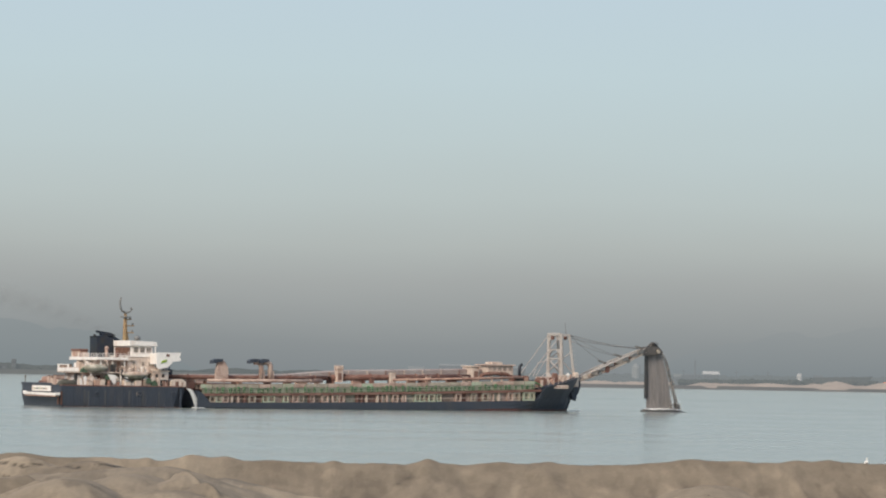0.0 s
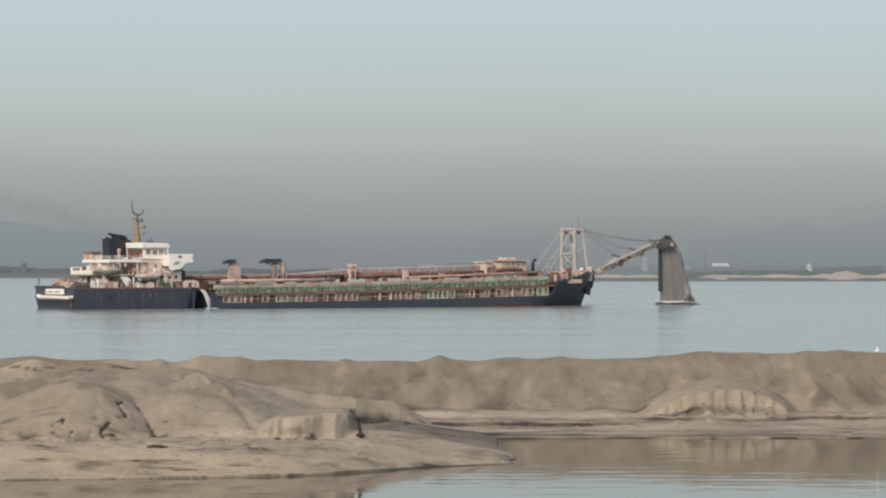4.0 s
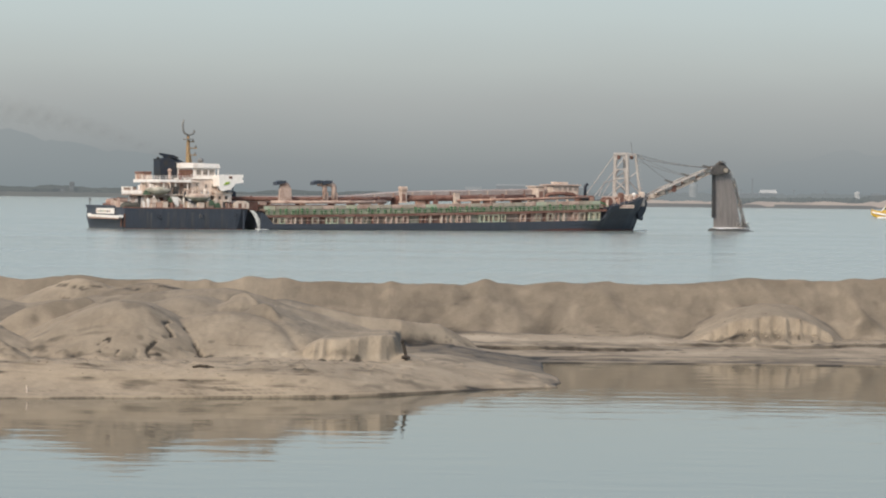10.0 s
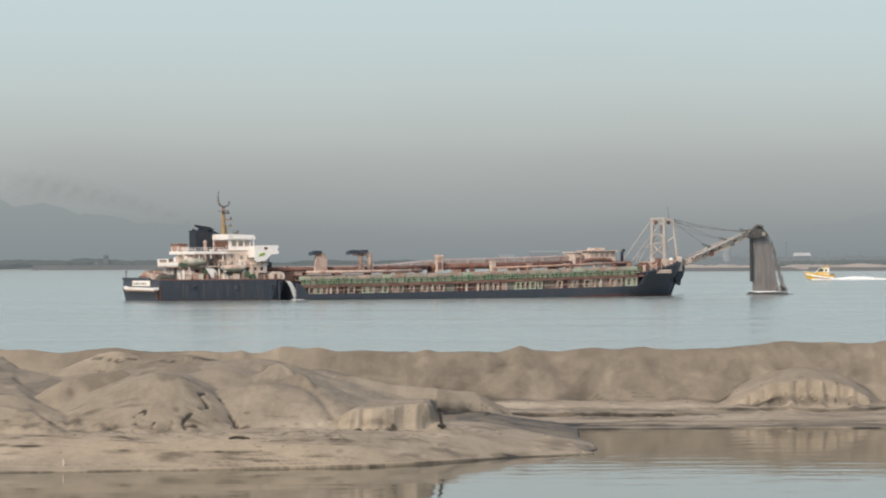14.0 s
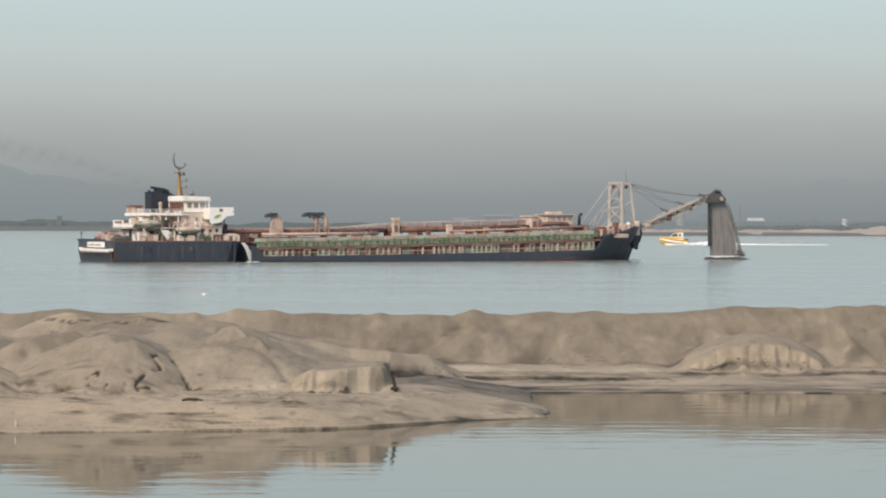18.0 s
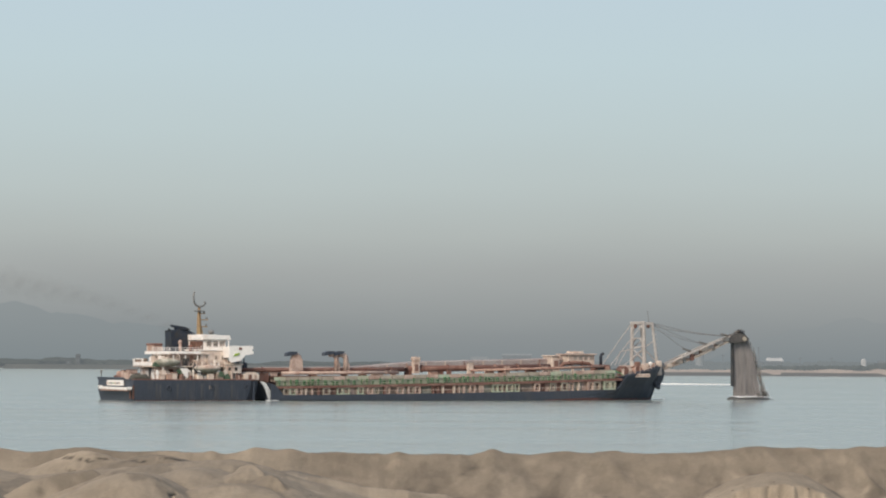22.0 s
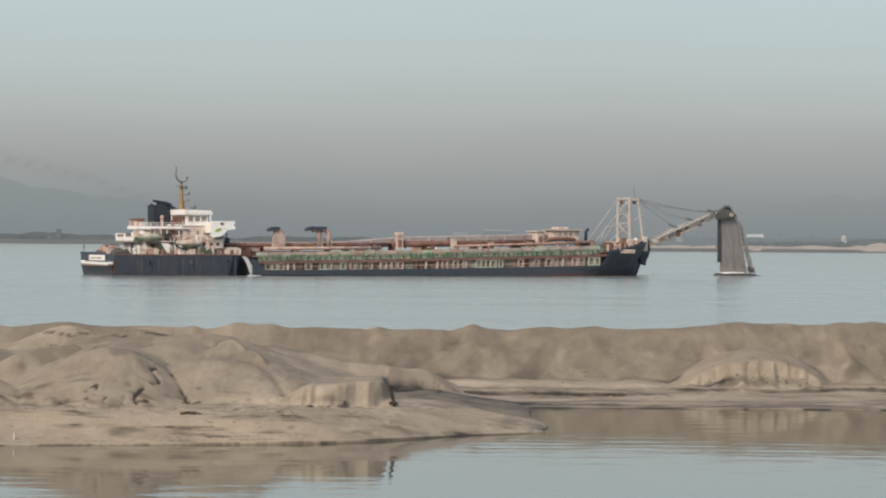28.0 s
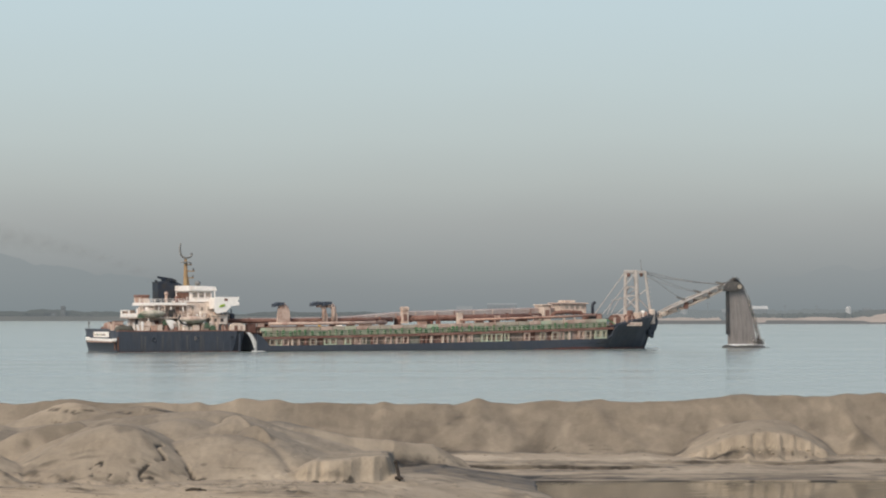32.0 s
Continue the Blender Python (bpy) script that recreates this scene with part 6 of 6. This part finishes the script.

□ □ □ □

→ STATED GOAL
Retype everything in the material word for word, minus pictures.

→ ANSWER TO THE PROBLEM
0.0 s
4.0 s
10.0 s
14.0 s
18.0 s
22.0 s
28.0 s
32.0 s
Continue the Blender Python (bpy) script that recreates this scene with part 6 of 6. This part finishes the script.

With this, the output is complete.